BEGIN Source material

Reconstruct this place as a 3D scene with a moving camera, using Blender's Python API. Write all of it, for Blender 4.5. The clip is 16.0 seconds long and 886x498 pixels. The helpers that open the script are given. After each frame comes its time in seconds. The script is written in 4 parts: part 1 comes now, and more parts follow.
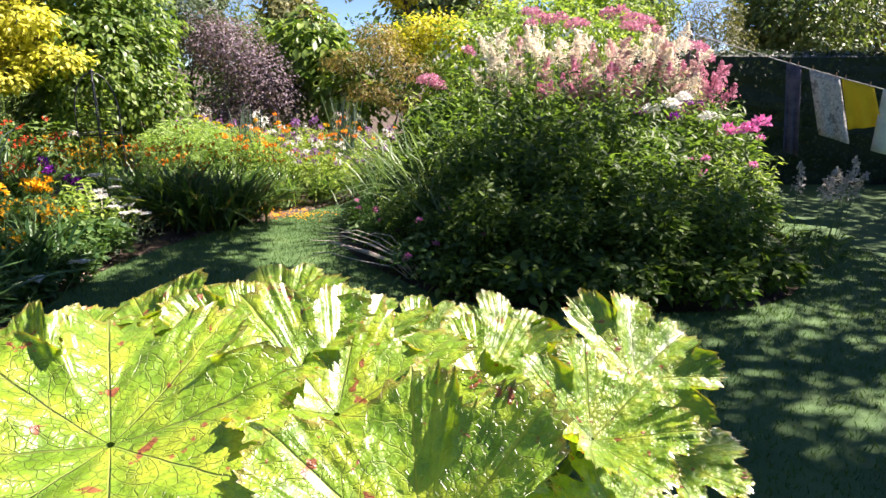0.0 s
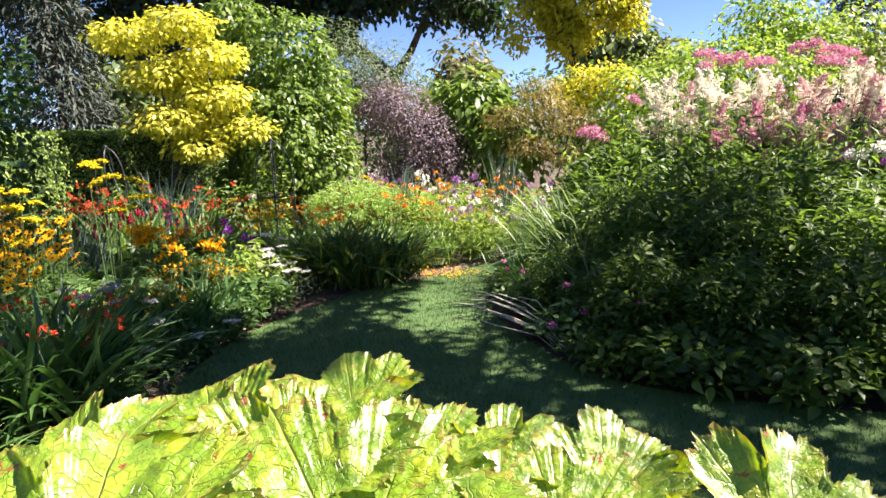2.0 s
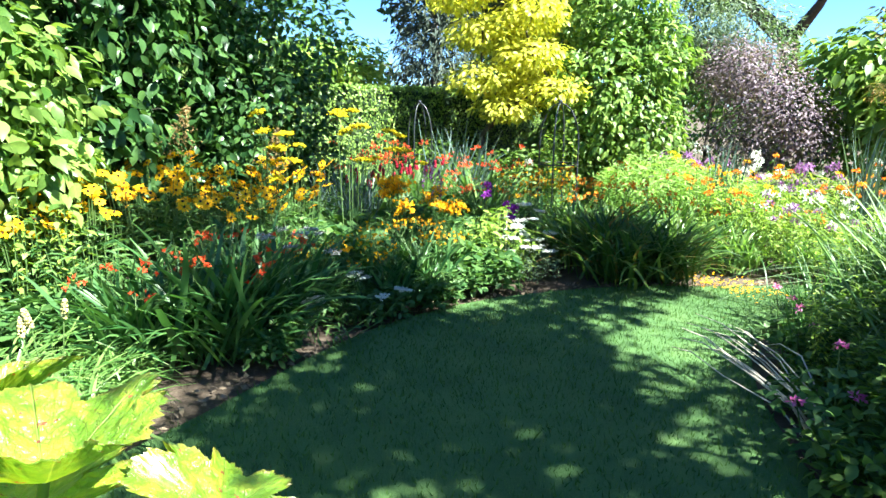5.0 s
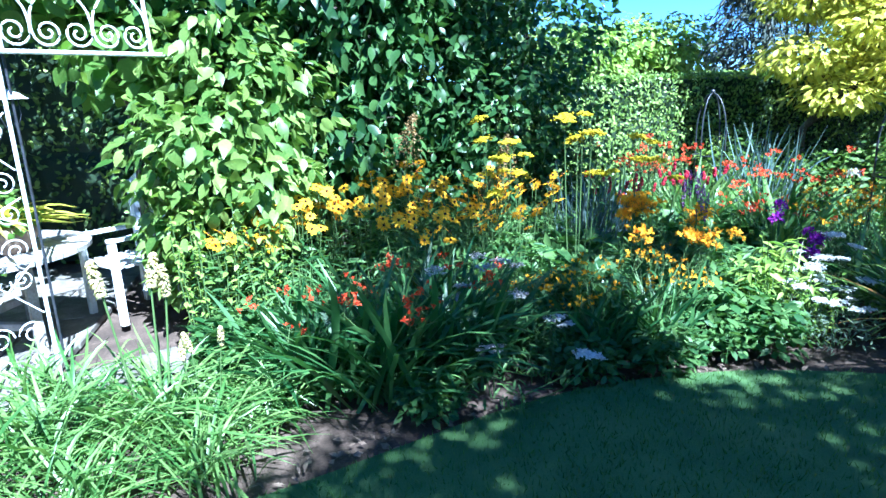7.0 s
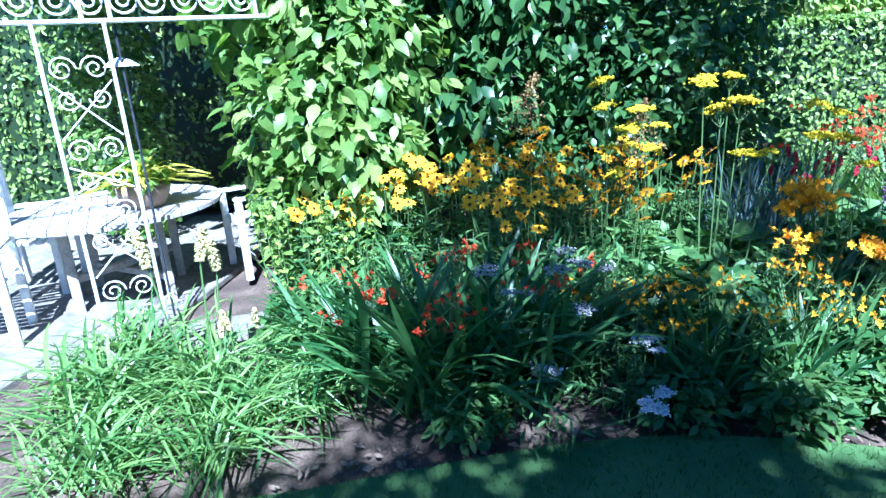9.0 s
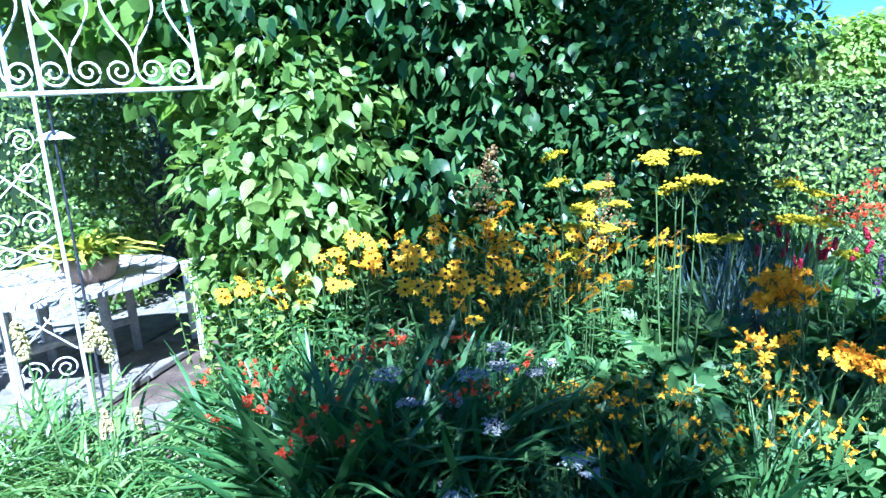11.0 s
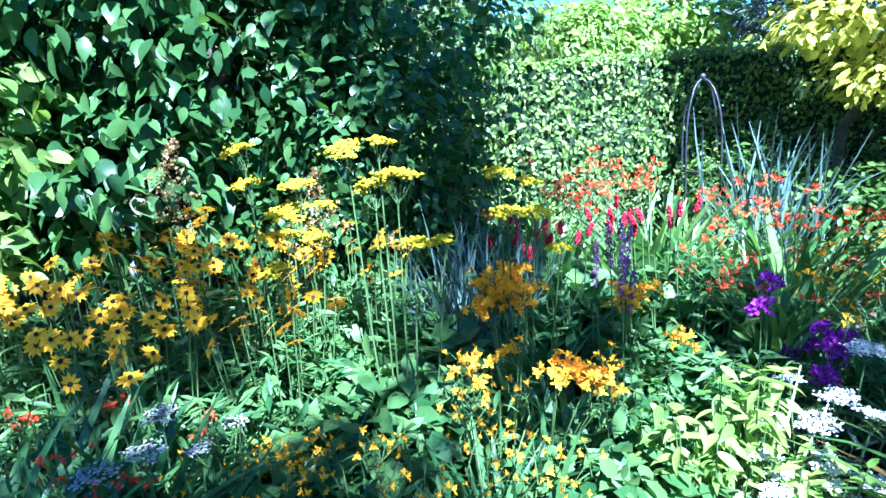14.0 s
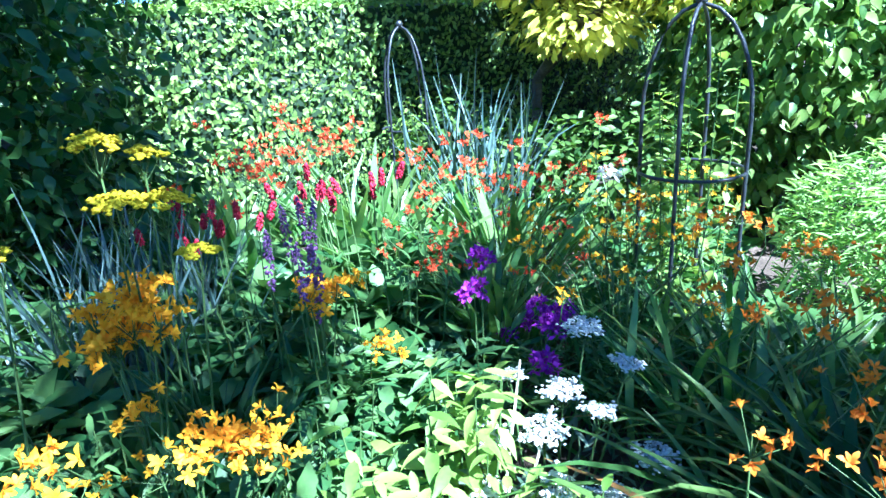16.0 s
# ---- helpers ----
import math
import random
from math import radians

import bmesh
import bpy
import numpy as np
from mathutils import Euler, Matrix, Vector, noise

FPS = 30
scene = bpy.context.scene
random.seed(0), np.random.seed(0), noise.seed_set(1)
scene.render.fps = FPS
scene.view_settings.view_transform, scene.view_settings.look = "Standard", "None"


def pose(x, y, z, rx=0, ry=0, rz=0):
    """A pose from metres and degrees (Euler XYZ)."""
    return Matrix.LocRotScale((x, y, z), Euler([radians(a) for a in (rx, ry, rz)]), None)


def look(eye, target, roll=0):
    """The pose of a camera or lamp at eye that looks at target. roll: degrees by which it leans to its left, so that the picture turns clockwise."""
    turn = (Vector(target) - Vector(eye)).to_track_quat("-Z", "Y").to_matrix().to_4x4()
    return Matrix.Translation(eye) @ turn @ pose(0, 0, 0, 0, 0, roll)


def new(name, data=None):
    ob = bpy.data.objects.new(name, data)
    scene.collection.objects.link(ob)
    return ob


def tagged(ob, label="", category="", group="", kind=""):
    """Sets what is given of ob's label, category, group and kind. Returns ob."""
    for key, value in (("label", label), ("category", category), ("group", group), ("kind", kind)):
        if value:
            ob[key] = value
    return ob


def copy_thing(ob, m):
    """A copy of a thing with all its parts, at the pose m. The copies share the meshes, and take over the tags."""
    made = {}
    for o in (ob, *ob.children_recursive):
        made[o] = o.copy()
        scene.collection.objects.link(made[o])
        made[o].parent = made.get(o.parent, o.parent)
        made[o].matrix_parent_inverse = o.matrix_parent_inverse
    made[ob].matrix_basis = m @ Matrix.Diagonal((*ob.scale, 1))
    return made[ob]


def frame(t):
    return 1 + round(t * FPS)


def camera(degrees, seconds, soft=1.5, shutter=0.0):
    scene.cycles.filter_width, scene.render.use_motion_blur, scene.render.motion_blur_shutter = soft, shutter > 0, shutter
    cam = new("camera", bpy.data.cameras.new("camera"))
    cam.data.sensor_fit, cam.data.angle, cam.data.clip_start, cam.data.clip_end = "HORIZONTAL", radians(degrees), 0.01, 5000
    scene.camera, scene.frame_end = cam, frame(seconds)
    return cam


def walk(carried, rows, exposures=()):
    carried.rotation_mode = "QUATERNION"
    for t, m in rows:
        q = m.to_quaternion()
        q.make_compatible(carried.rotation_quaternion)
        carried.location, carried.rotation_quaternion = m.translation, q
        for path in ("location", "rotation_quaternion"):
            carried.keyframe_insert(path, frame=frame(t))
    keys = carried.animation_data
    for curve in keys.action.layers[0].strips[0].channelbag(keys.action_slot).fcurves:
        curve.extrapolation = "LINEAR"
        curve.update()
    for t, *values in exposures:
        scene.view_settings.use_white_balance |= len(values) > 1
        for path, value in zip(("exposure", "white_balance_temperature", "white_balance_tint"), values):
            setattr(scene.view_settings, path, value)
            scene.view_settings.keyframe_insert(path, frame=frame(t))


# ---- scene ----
cam = camera(70.8, 16.0)
PATH = [
    (0, (0.183, -1.698, 1.515), (0.312, 0.219, 0.959), 0.4),
    (0.5, (0.202, -1.655, 1.528), (0.215, 0.303, 1.123), 0.5),
    (1, (0.221, -1.578, 1.539), (0.091, 0.397, 1.252), -0.4),
    (1.5, (0.251, -1.498, 1.535), (0.013, 0.463, 1.221), -2.0),
    (2, (0.382, -1.378, 1.537), (-0.041, 0.538, 1.148), -2.6),
    (2.5, (0.525, -1.213, 1.528), (-0.084, 0.635, 1.063), -2.4),
    (3, (0.635, -1.012, 1.518), (-0.082, 0.794, 1.042), -0.5),
    (3.5, (0.745, -0.812, 1.508), (-0.134, 0.927, 1.058), -1.2),
    (4, (0.87, -0.603, 1.465), (-0.249, 0.956, 0.903), -1.6),
    (4.5, (1.004, -0.4, 1.487), (-0.28, 1.031, 0.935), -0.9),
    (5, (0.977, -0.143, 1.432), (-0.453, 1.18, 0.981), 0.1),
    (5.2, (0.986, -0.048, 1.42), (-0.562, 1.154, 1.023), -1.3),
    (7.3, (0.578, 1.048, 1.55), (-1.324, 1.395, 1.038), -2.7),
    (7.5, (0.557, 1.168, 1.559), (-1.349, 1.453, 1.03), -2.8),
    (8, (0.461, 1.386, 1.572), (-1.45, 1.44, 0.987), -1.7),
    (8.2, (0.409, 1.423, 1.566), (-1.494, 1.406, 0.952), -2.3),
    (10.3, (-0.175, 2.141, 1.582), (-2.051, 1.619, 1.123), -3.2),
    (10.5, (-0.207, 2.16, 1.583), (-2.093, 1.677, 1.126), -3.6),
    (11, (-0.262, 2.17, 1.592), (-2.178, 1.769, 1.184), -3.8),
    (11.5, (-0.319, 2.186, 1.593), (-2.256, 1.879, 1.202), -3.4),
    (12, (-0.377, 2.178, 1.59), (-2.328, 2.018, 1.18), -2.9),
    (12.5, (-0.487, 2.186, 1.568), (-2.436, 2.248, 1.126), -4.0),
    (13, (-0.652, 2.287, 1.542), (-2.572, 2.465, 1.011), -4.2),
    (13.5, (-0.793, 2.471, 1.554), (-2.716, 2.665, 1.039), -3.7),
    (14, (-0.869, 2.575, 1.553), (-2.79, 2.813, 1.048), -5.0),
    (14.5, (-1.066, 2.675, 1.535), (-2.947, 3.131, 1.031), -3.7),
    (15, (-1.25, 2.745, 1.511), (-3.047, 3.468, 1.014), -4.1),
    (15.5, (-1.37, 2.807, 1.453), (-2.989, 3.807, 0.837), -2.8),
    (16, (-1.418, 3.018, 1.428), (-3.032, 3.993, 0.76), -3.9),
]
walk(cam, [(t, look(eye, target, roll)) for t, eye, target, roll in PATH],
     [(0, 1.9, 6400, 23), (2, 2.0, 6400, 23), (3.5, 2.45, 6250, 12), (4.2, 2.6, 5950, 0), (5.2, 2.75, 5600, -3), (7.3, 2.58, 4300, 9), (10.3, 2.36, 4250, 12), (12, 2.45, 4250, 12), (13.2, 2.75, 4250, 10), (15, 2.92, 4300, 8), (16, 2.95, 4300, 6)])

# ---- light ----
SUN_AZ, SUN_EL = math.atan2(0.97, 0.25), radians(50)
TO_SUN = Vector((math.sin(SUN_AZ) * math.cos(SUN_EL), math.cos(SUN_AZ) * math.cos(SUN_EL), math.sin(SUN_EL)))
world = bpy.data.worlds.new("world")
scene.world = world
world.use_nodes = True
wn = world.node_tree
sky = wn.nodes.new("ShaderNodeTexSky")
sky.sky_type, sky.sun_disc = "NISHITA", False
sky.sun_elevation, sky.sun_rotation = SUN_EL, SUN_AZ
sky.air_density, sky.dust_density, sky.ozone_density = 0.55, 0.0, 6.0
wn.links.new(sky.outputs["Color"], wn.nodes["Background"].inputs["Color"])
wn.nodes["Background"].inputs["Strength"].default_value = 0.055
sun = new("sun", bpy.data.lights.new("sun", "SUN"))
sun.data.energy, sun.data.angle, sun.data.color = 5.0, radians(0.55), (1.0, 0.92, 0.79)
sun.matrix_world = look(TO_SUN * 30, (0, 0, 0))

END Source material

Keep every word of the data as it is when you write it out, but drop the pictures.

Reconstruct this place as a 3D scene with a moving camera, using Blender's Python API. Write all of it, for Blender 4.5. The clip is 16.0 seconds long and 886x498 pixels. The helpers that open the script are given. After each frame comes its time in seconds. The script is written in 4 parts: part 1 comes now, and more parts follow.
0.0 s
2.0 s
5.0 s
7.0 s
9.0 s
11.0 s
14.0 s
16.0 s
# ---- helpers ----
import math
import random
from math import radians

import bmesh
import bpy
import numpy as np
from mathutils import Euler, Matrix, Vector, noise

FPS = 30
scene = bpy.context.scene
random.seed(0), np.random.seed(0), noise.seed_set(1)
scene.render.fps = FPS
scene.view_settings.view_transform, scene.view_settings.look = "Standard", "None"


def pose(x, y, z, rx=0, ry=0, rz=0):
    """A pose from metres and degrees (Euler XYZ)."""
    return Matrix.LocRotScale((x, y, z), Euler([radians(a) for a in (rx, ry, rz)]), None)


def look(eye, target, roll=0):
    """The pose of a camera or lamp at eye that looks at target. roll: degrees by which it leans to its left, so that the picture turns clockwise."""
    turn = (Vector(target) - Vector(eye)).to_track_quat("-Z", "Y").to_matrix().to_4x4()
    return Matrix.Translation(eye) @ turn @ pose(0, 0, 0, 0, 0, roll)


def new(name, data=None):
    ob = bpy.data.objects.new(name, data)
    scene.collection.objects.link(ob)
    return ob


def tagged(ob, label="", category="", group="", kind=""):
    """Sets what is given of ob's label, category, group and kind. Returns ob."""
    for key, value in (("label", label), ("category", category), ("group", group), ("kind", kind)):
        if value:
            ob[key] = value
    return ob


def copy_thing(ob, m):
    """A copy of a thing with all its parts, at the pose m. The copies share the meshes, and take over the tags."""
    made = {}
    for o in (ob, *ob.children_recursive):
        made[o] = o.copy()
        scene.collection.objects.link(made[o])
        made[o].parent = made.get(o.parent, o.parent)
        made[o].matrix_parent_inverse = o.matrix_parent_inverse
    made[ob].matrix_basis = m @ Matrix.Diagonal((*ob.scale, 1))
    return made[ob]


def frame(t):
    return 1 + round(t * FPS)


def camera(degrees, seconds, soft=1.5, shutter=0.0):
    scene.cycles.filter_width, scene.render.use_motion_blur, scene.render.motion_blur_shutter = soft, shutter > 0, shutter
    cam = new("camera", bpy.data.cameras.new("camera"))
    cam.data.sensor_fit, cam.data.angle, cam.data.clip_start, cam.data.clip_end = "HORIZONTAL", radians(degrees), 0.01, 5000
    scene.camera, scene.frame_end = cam, frame(seconds)
    return cam


def walk(carried, rows, exposures=()):
    carried.rotation_mode = "QUATERNION"
    for t, m in rows:
        q = m.to_quaternion()
        q.make_compatible(carried.rotation_quaternion)
        carried.location, carried.rotation_quaternion = m.translation, q
        for path in ("location", "rotation_quaternion"):
            carried.keyframe_insert(path, frame=frame(t))
    keys = carried.animation_data
    for curve in keys.action.layers[0].strips[0].channelbag(keys.action_slot).fcurves:
        curve.extrapolation = "LINEAR"
        curve.update()
    for t, *values in exposures:
        scene.view_settings.use_white_balance |= len(values) > 1
        for path, value in zip(("exposure", "white_balance_temperature", "white_balance_tint"), values):
            setattr(scene.view_settings, path, value)
            scene.view_settings.keyframe_insert(path, frame=frame(t))


# ---- scene ----
cam = camera(70.8, 16.0)
PATH = [
    (0, (0.183, -1.698, 1.515), (0.312, 0.219, 0.959), 0.4),
    (0.5, (0.202, -1.655, 1.528), (0.215, 0.303, 1.123), 0.5),
    (1, (0.221, -1.578, 1.539), (0.091, 0.397, 1.252), -0.4),
    (1.5, (0.251, -1.498, 1.535), (0.013, 0.463, 1.221), -2.0),
    (2, (0.382, -1.378, 1.537), (-0.041, 0.538, 1.148), -2.6),
    (2.5, (0.525, -1.213, 1.528), (-0.084, 0.635, 1.063), -2.4),
    (3, (0.635, -1.012, 1.518), (-0.082, 0.794, 1.042), -0.5),
    (3.5, (0.745, -0.812, 1.508), (-0.134, 0.927, 1.058), -1.2),
    (4, (0.87, -0.603, 1.465), (-0.249, 0.956, 0.903), -1.6),
    (4.5, (1.004, -0.4, 1.487), (-0.28, 1.031, 0.935), -0.9),
    (5, (0.977, -0.143, 1.432), (-0.453, 1.18, 0.981), 0.1),
    (5.2, (0.986, -0.048, 1.42), (-0.562, 1.154, 1.023), -1.3),
    (7.3, (0.578, 1.048, 1.55), (-1.324, 1.395, 1.038), -2.7),
    (7.5, (0.557, 1.168, 1.559), (-1.349, 1.453, 1.03), -2.8),
    (8, (0.461, 1.386, 1.572), (-1.45, 1.44, 0.987), -1.7),
    (8.2, (0.409, 1.423, 1.566), (-1.494, 1.406, 0.952), -2.3),
    (10.3, (-0.175, 2.141, 1.582), (-2.051, 1.619, 1.123), -3.2),
    (10.5, (-0.207, 2.16, 1.583), (-2.093, 1.677, 1.126), -3.6),
    (11, (-0.262, 2.17, 1.592), (-2.178, 1.769, 1.184), -3.8),
    (11.5, (-0.319, 2.186, 1.593), (-2.256, 1.879, 1.202), -3.4),
    (12, (-0.377, 2.178, 1.59), (-2.328, 2.018, 1.18), -2.9),
    (12.5, (-0.487, 2.186, 1.568), (-2.436, 2.248, 1.126), -4.0),
    (13, (-0.652, 2.287, 1.542), (-2.572, 2.465, 1.011), -4.2),
    (13.5, (-0.793, 2.471, 1.554), (-2.716, 2.665, 1.039), -3.7),
    (14, (-0.869, 2.575, 1.553), (-2.79, 2.813, 1.048), -5.0),
    (14.5, (-1.066, 2.675, 1.535), (-2.947, 3.131, 1.031), -3.7),
    (15, (-1.25, 2.745, 1.511), (-3.047, 3.468, 1.014), -4.1),
    (15.5, (-1.37, 2.807, 1.453), (-2.989, 3.807, 0.837), -2.8),
    (16, (-1.418, 3.018, 1.428), (-3.032, 3.993, 0.76), -3.9),
]
walk(cam, [(t, look(eye, target, roll)) for t, eye, target, roll in PATH],
     [(0, 1.9, 6400, 23), (2, 2.0, 6400, 23), (3.5, 2.45, 6250, 12), (4.2, 2.6, 5950, 0), (5.2, 2.75, 5600, -3), (7.3, 2.58, 4300, 9), (10.3, 2.36, 4250, 12), (12, 2.45, 4250, 12), (13.2, 2.75, 4250, 10), (15, 2.92, 4300, 8), (16, 2.95, 4300, 6)])

# ---- light ----
SUN_AZ, SUN_EL = math.atan2(0.97, 0.25), radians(50)
TO_SUN = Vector((math.sin(SUN_AZ) * math.cos(SUN_EL), math.cos(SUN_AZ) * math.cos(SUN_EL), math.sin(SUN_EL)))
world = bpy.data.worlds.new("world")
scene.world = world
world.use_nodes = True
wn = world.node_tree
sky = wn.nodes.new("ShaderNodeTexSky")
sky.sky_type, sky.sun_disc = "NISHITA", False
sky.sun_elevation, sky.sun_rotation = SUN_EL, SUN_AZ
sky.air_density, sky.dust_density, sky.ozone_density = 0.55, 0.0, 6.0
wn.links.new(sky.outputs["Color"], wn.nodes["Background"].inputs["Color"])
wn.nodes["Background"].inputs["Strength"].default_value = 0.055
sun = new("sun", bpy.data.lights.new("sun", "SUN"))
sun.data.energy, sun.data.angle, sun.data.color = 5.0, radians(0.55), (1.0, 0.92, 0.79)
sun.matrix_world = look(TO_SUN * 30, (0, 0, 0))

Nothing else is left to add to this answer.